If all the Fishes in the Sea, all the Deers in the Forrests and all the Beavers in the Swamps Should furnish me a few Bitts of Marsh and Lotts of Wood, a quarter Part as much as my Profession would have furnished my Family, if I had let the Fishes Deers and Beavers, all go to the Devil together, I shall think myself well off, and be thought by others too well, miserable besotted human Kind, loading with their Rewards those who betray them and Starving without Mercy those who Sacrifice themselves for their Service!3

Pardon this Misanthropic Ejaculation at a Time when I assure you, I think myself one of the happiest Men in the World. If I had been less happy I should not have been So Saucy.

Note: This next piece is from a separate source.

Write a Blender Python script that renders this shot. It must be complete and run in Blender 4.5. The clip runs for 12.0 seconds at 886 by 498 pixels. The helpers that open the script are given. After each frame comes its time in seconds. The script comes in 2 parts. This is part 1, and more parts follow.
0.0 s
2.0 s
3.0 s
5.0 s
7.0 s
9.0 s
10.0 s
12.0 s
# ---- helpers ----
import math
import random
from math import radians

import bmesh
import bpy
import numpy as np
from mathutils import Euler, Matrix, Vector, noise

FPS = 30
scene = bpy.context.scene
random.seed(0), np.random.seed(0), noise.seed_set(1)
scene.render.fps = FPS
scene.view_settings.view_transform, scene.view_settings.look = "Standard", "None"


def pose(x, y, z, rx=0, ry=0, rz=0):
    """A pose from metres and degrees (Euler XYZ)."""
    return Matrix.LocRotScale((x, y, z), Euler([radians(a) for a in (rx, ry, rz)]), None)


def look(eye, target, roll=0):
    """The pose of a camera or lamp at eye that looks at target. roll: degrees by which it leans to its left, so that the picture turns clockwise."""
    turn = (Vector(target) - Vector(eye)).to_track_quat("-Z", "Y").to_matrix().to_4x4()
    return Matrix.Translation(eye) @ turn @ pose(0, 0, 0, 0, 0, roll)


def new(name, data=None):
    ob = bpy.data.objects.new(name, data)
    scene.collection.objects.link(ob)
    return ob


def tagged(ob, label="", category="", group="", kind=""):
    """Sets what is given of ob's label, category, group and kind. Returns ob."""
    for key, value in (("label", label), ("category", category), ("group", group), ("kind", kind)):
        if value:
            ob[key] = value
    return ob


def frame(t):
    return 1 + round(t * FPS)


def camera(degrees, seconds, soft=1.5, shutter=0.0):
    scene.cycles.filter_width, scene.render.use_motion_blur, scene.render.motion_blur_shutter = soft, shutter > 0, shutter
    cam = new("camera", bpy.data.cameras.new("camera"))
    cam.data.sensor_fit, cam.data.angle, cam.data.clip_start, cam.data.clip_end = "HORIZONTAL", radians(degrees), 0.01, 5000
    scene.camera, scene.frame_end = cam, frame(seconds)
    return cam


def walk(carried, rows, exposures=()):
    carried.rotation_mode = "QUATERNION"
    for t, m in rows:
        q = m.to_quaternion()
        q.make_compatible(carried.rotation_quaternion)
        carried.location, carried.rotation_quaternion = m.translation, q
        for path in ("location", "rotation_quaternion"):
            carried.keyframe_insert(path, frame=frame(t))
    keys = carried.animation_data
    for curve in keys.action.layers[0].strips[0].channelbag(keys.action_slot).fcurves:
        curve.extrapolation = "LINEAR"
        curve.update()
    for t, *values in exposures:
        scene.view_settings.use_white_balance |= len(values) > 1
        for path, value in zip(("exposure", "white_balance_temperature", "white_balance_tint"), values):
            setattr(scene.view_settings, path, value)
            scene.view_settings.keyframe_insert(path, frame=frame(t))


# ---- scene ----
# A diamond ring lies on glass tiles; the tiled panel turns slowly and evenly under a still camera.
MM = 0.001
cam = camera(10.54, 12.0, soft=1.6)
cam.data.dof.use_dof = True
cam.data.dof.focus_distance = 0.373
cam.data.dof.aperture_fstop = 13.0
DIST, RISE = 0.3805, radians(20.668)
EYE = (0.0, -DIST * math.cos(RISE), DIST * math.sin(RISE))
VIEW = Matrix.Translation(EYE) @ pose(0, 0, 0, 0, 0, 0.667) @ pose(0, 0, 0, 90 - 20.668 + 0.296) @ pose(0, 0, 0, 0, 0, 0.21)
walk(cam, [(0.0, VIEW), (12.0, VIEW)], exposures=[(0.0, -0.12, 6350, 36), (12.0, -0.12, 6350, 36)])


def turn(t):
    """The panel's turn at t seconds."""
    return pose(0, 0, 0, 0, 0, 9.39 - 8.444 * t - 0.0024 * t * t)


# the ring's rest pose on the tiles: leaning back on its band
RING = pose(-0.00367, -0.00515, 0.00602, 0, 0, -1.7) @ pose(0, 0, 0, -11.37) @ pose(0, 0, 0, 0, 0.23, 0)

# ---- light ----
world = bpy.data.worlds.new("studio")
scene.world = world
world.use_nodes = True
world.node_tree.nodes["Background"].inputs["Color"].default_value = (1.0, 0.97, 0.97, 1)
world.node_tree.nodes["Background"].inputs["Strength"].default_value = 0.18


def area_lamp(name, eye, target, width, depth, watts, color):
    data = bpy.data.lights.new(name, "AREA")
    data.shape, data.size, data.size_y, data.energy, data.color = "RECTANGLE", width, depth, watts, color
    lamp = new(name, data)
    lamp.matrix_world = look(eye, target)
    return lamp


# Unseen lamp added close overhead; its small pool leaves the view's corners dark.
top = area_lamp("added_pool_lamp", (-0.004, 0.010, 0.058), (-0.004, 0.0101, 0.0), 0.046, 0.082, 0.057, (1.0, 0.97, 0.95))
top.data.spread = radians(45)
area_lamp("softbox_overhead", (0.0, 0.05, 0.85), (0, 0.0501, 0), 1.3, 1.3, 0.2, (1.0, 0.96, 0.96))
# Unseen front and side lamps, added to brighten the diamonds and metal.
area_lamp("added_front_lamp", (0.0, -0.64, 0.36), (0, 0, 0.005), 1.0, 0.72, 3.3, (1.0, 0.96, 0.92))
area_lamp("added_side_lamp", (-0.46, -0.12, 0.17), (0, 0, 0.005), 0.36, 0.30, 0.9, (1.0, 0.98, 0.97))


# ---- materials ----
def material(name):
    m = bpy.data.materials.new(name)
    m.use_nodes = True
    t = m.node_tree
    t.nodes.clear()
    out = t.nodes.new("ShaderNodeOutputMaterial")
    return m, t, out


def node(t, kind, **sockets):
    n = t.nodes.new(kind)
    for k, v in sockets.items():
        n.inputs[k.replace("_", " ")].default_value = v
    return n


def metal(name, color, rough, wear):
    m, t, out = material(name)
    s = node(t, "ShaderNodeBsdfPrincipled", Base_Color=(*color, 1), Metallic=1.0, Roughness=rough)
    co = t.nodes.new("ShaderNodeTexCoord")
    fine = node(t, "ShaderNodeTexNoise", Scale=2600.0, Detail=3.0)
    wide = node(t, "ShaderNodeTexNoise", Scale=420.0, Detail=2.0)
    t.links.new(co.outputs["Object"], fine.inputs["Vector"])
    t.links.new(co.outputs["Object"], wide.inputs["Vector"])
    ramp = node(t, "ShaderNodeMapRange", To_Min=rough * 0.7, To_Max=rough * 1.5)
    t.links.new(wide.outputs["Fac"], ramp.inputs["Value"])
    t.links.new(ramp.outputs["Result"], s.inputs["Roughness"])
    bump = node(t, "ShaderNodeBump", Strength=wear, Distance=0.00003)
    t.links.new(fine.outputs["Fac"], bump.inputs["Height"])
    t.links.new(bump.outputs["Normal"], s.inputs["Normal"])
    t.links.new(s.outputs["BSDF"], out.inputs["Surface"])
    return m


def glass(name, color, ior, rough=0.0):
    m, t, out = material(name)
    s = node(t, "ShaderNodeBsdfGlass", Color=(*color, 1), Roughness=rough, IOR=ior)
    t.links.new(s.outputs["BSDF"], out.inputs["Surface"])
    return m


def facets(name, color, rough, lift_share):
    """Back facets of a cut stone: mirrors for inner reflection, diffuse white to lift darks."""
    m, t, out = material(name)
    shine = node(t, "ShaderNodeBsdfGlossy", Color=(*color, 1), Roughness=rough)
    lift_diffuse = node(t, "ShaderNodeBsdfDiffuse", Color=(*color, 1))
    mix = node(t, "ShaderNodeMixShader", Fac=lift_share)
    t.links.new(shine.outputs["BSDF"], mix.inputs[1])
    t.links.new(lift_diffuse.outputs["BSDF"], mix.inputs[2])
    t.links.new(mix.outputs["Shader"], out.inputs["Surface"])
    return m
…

My best Regards to Uncle Quincy Your Lady and Son, and believe me forever your Friend John Adams

RC (Adams Papers); addressed: “The Honorable Cotton Tufts Esqr Weymouth”; notation by Nathaniel Tracy: “London Sept 16. 84 Rec & forwarded by Your most obedt Sev N Tracy”; endorsed: “Hon John Adams Esq Paris. Sept. 1784 recd. Nov.” Some damage to the text where the seal was partially torn away.

1.

See Tufts to JA, 3 July, and note 1, above.

2.

In her letter to Tufts, 8 Sept., below, AA criticizes this tract of land and dissents from JA's wish to buy it.

3.

JA refers to his successful efforts, in the recent peace negotiations with Great Britain, to secure access to the northeastern fishing grounds and the northern and western game and fur bearing forests for America, at the expense of his profitable legal career. Those rewarded for trying to betray America's interests in the negotiations were presumably Benjamin Franklin, the Comte de Vergennes, and their allies, as JA had come to believe from 1780 to 1783; and Congress, by cutting back JA's salary, was “Starving him without Mercy.” See AA to Mary Cranch, 5 Sept. , and note 6, above.